On completing school O’Ferrall left England to hitchhike across the then accessible roads through Turkey, the middle east, Afghanistan, India, Thailand and Malaysia before arriving at Perth on Christmas Eve, 1965.
For the next few years he undertook various unskilled labouring jobs, including at the Whyalla shipyards, which involved working with asbestos.
This gave him sufficient funds to enrol in a degree in Asian studies at the Australian National University. He had an active extra curricula life at the ANU, becoming active in the Poetry Society and Jazz Club as well as organizing events on campus. In September 1970, he married fellow student Ilse Alps.

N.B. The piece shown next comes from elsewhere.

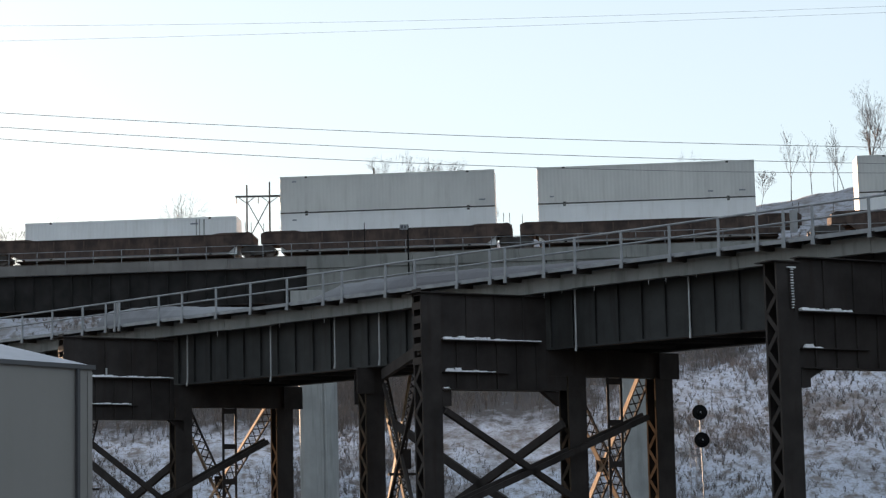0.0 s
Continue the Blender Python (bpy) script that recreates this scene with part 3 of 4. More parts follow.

The couple moved to Sydney where some years later he became one of the early students to complete the new Diploma of Museum Studies at the University of Sydney.
Shortly after completing his studies the O’Ferrall family, which now included a baby daughter Elvira, moved to Yirrkala where he became the community arts organiser.
In 1979, after he was appointed lecturer at James Cook University, the family moved to Townsville. In 1984 he left academic life for Perth, when he was appointed the first curator of Aboriginal and Asian art at the Art Gallery of Western Australia.
He became a pivotal figure in the west, an active advocate for Aboriginal artists. In 1988 he enabled the Gallery to acquire the Louis Allen Collection of Arnhem land and Tiwi art, which had previously been housed in the Unity States. He later used the Allen collection as the basis for his groundbreaking exhibition, K_eeper of the Secrets_. In 1990 he was curator for the first exhibition of Aboriginal art to represent Australia at the Venice Biennale. Even though only two artists, Rover Thomas and Trevor Nickolls, were represented he made sure that viewers understood the diversity of Australian Aboriginal visual traditions.
He also foresaw the need to encourage Indigenous Australians to become curators within the system rather than limiting themselves to be makers of art. He was responsible for the Art Gallery of Western Australia establishing an Indigenous curatorial internship.
In 1995 O’Ferrall formally ended his employment at the gallery, but continued to be involved with the collection and staff, and was a significant contributor to the Indigenous Art book published by the gallery in 2001.
He conducted many independent workshops for artists around the state. In 2010 he discovered he was suffering from mesothelioma, a legacy of his early career in the shipyards.